A stop along the way to making data completely Open is to also make them FAIR. Dr. Leonelli was quick to point out that we are, for the most part, a far cry from making this standard a reality. Making data FAIR requires researchers to acquire, develop, and deploy a huge range of (often new) skills across multiple disciplines. This process can be both time-consuming and expensive—two conditions, which Dr. Leonelli pointed out, can be very difficult to pitch while attracting funding and funders. And while we can certainly begin training students and young people within school systems which increasingly integrate a wide array of computational training and data collection methods, this is not exactly a speedy process, either. In our talk on Friday, and throughout the semester, members of the Sawyer Seminar have recognized the multitude of institutional roadblocks when integrating often rapidly-changing computational methods into the generally slow-moving bureaucracy of the U.S. University. In the humanities, some have theorized that the traditional instructor-centric model of classroom learning is especially inhospitable to digital approaches, which so often necessitates “collaboration among students, peer review, or opportunities for students to design aspects of their courses.” Leonelli shared that similar systemic issues come up in her home field of Philosophy of Science, where the complex ethics of data collection and use, and making data FAIR, can have a hard time cohering around otherwise rigid institutional standards and practices.

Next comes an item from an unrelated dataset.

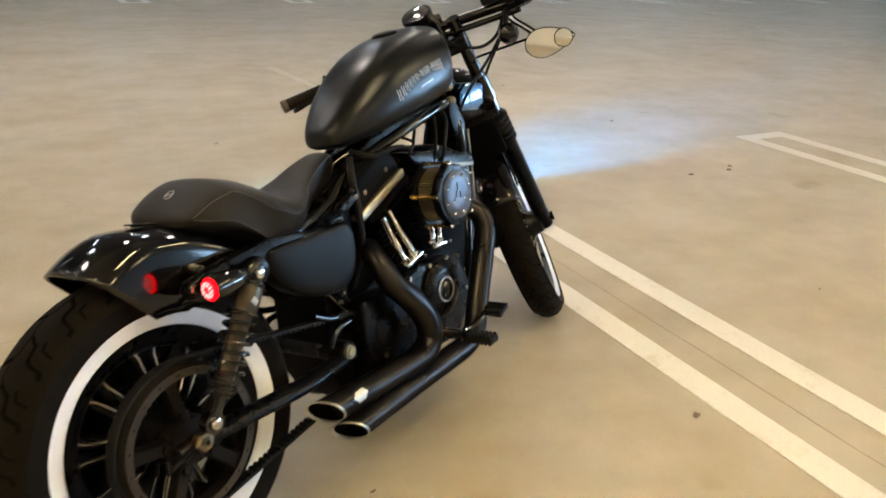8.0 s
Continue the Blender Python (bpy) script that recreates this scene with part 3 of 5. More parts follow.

Dr. Leonelli gave several case study examples to illustrate the true complexity of data collection and use, and what she views as the necessity for Big Data to become Open and FAIR. One example, the collection of data related to cassava crops, was especially striking; cassava is one of the largest, most abundant food crops in the world, and thus an important indicator of global climate changes and trends. Dr. Leonelli pointed out, here, that while data collected could indeed be highly useful in, for example, yielding more nutritionally dense crops—it is very important to remember that there is not yet any “objective” standard of data quality. This means that the efficacy of data is entirely dependent on the (inherently flawed and variable) conditions under which they were collected. And furthermore, the process of Big Data collection is not somehow above or immune to the same biases, hierarchies, and, ultimately, potential failures as any other method. Leonelli asked us to consider, for example, what it would and could mean to make this cassava data responsive, useful, and available to the local farmers whose livelihoods actually depend on the crops. This would, of course, not be a quick nor simple process, and a large part of it, as I’ve pointed out, would be seeking funding. There are already websites and organizations that provide invaluable aggregations of data just like the cassava example, but our access to them depends on these organizations being motivated to keep funding them. Dr. Leonelli pointed out that it is, right now, difficult to find funding for any project beyond ten years, let alone for centuries of human posterity.
Like the term implies, issues of Big Data are vexing and plenty. And we are, Dr. Leonelli suggested, unlikely to find a simple solution to any of them any time soon. Perhaps the more important thing, for now, is to keep having careful, informed discussions about data. It should not suit us, in other words, to assume that the above-mentioned issues will all work out on their own and with no intervention; it also does not work to assume that data are fixed representations of ultimate, universal truths. And us folks of the Sawyer Seminar are thrilled to be partaking in conversations that complicate and interrupt these assumptions.